» Aim:
Extract, word for word, every line from the one containing "7. More parts follow." through the one containing "b, INKBROWN, cap)", with both end lines kept.

» Source data:
::::
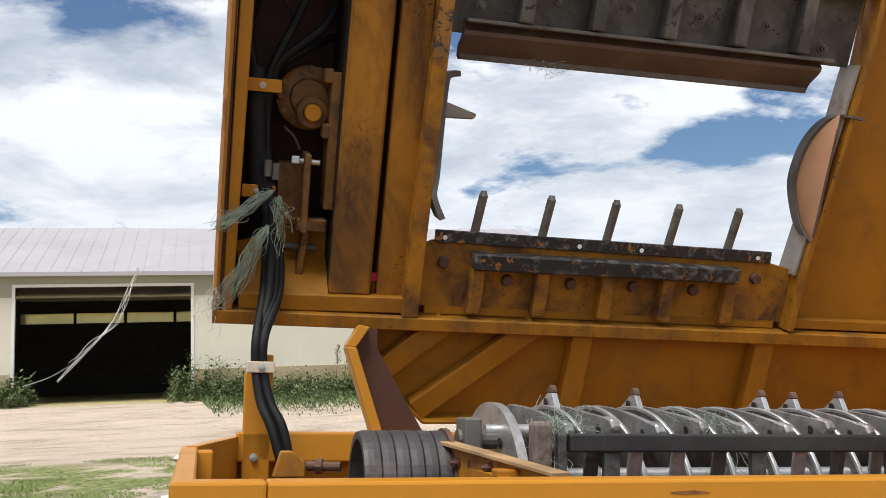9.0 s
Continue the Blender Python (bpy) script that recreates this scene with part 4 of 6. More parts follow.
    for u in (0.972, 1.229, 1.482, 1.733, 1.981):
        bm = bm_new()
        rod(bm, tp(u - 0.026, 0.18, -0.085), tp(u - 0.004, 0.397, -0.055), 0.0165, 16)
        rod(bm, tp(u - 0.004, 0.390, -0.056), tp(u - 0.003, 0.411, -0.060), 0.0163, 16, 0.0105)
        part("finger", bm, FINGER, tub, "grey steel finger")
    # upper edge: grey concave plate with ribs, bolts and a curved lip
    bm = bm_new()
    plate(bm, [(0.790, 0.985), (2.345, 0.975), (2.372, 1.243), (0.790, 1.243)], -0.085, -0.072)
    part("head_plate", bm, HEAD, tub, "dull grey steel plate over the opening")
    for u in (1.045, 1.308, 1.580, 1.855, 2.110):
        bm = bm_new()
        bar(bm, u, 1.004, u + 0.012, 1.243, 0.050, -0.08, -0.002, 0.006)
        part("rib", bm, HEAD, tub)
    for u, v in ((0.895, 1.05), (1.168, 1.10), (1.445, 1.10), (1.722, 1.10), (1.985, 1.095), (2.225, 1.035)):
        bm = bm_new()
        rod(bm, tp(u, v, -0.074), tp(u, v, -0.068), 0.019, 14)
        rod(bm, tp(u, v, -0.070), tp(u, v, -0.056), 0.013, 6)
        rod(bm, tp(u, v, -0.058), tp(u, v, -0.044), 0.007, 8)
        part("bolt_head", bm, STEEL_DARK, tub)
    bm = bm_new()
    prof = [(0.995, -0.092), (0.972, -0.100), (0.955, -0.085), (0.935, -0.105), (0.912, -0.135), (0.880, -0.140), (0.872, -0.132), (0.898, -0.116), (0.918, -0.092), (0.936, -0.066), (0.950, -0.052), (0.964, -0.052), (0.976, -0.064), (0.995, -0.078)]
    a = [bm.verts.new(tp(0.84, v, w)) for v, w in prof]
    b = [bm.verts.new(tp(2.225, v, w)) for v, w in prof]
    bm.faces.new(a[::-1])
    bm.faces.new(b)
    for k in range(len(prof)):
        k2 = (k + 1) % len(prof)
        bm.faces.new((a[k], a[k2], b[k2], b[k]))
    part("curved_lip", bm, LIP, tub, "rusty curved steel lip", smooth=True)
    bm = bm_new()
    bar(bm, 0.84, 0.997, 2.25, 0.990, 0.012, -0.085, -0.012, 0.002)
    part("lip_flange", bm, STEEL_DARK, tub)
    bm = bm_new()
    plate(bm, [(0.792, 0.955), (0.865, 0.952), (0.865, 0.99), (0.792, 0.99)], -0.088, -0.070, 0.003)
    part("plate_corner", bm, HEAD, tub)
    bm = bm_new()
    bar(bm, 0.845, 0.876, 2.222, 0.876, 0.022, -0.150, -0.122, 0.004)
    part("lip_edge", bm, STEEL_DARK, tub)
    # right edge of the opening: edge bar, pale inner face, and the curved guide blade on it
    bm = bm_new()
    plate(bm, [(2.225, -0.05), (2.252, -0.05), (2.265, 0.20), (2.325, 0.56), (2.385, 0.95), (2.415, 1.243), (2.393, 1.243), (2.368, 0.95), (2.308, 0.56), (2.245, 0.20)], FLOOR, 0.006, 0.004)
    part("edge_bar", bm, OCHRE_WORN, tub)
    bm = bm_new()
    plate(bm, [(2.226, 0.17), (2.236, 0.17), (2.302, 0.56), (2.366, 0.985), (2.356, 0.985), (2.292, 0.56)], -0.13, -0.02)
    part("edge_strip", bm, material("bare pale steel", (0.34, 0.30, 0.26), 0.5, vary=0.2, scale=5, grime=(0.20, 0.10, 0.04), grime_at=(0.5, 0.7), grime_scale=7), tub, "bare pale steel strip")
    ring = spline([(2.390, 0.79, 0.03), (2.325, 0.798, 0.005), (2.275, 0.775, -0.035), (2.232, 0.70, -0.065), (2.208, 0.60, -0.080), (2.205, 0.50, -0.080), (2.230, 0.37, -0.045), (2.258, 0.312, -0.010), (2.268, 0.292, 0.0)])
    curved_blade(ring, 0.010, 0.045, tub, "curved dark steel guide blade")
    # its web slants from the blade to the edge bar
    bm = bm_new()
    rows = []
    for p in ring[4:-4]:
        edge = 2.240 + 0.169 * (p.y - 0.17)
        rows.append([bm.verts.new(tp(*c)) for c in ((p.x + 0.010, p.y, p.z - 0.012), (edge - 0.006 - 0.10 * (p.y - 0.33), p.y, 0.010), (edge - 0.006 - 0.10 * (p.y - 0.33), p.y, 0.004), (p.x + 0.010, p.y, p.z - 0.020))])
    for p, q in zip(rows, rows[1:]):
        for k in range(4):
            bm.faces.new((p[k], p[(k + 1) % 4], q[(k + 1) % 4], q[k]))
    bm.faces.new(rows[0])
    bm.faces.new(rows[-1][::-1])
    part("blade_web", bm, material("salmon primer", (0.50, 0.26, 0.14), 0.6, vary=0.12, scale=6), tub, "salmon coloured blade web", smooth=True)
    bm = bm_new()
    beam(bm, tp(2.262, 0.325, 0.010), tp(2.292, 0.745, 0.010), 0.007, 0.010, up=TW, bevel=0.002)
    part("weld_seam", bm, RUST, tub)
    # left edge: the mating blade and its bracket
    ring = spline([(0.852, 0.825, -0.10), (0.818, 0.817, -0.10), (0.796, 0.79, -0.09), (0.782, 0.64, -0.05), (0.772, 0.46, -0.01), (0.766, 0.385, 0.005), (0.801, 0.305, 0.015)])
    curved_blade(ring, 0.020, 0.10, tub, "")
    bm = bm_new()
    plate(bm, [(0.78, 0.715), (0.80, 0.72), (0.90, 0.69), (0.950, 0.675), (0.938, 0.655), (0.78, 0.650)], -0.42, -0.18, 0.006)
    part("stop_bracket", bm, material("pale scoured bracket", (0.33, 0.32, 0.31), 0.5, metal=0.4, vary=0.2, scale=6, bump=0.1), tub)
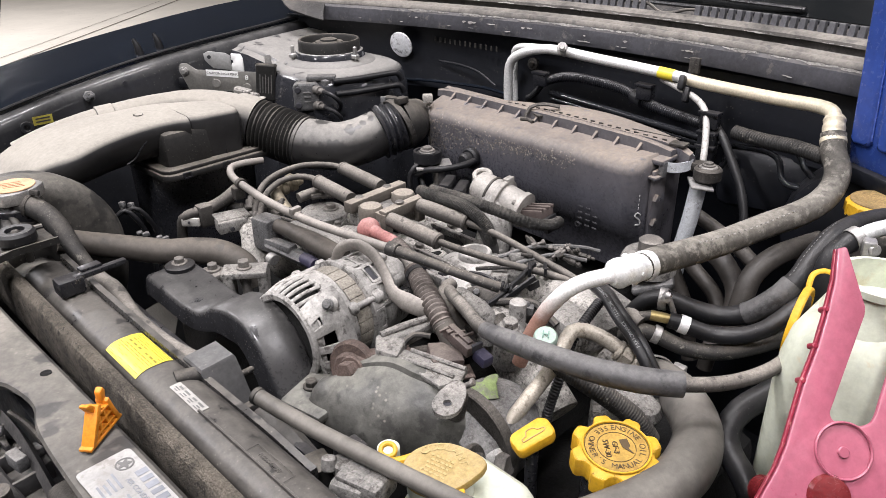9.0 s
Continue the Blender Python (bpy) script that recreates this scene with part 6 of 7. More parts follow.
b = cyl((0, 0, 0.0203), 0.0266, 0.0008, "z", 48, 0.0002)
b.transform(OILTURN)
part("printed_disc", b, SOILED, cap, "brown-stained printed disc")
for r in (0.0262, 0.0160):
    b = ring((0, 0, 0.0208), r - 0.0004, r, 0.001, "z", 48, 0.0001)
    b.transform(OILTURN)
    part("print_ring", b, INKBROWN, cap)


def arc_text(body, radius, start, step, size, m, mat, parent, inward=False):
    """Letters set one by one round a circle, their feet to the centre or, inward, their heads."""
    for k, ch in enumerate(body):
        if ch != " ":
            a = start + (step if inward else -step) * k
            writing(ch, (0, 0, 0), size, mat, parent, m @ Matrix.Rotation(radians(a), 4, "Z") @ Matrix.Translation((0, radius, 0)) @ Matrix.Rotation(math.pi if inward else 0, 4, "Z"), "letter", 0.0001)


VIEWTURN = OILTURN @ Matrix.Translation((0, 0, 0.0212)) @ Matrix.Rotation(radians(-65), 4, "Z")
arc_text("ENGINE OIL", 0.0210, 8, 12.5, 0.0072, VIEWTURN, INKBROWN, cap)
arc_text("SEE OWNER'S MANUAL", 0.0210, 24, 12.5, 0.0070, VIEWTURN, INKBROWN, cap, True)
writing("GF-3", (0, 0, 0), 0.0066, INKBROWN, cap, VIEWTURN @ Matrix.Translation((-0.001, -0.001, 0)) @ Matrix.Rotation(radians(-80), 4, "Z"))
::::
» Finished answer:
Continue the Blender Python (bpy) script that recreates this scene with part 6 of 7. More parts follow.
b = cyl((0, 0, 0.0203), 0.0266, 0.0008, "z", 48, 0.0002)
b.transform(OILTURN)
part("printed_disc", b, SOILED, cap, "brown-stained printed disc")
for r in (0.0262, 0.0160):
    b = ring((0, 0, 0.0208), r - 0.0004, r, 0.001, "z", 48, 0.0001)
    b.transform(OILTURN)
    part("print_ring", b, INKBROWN, cap)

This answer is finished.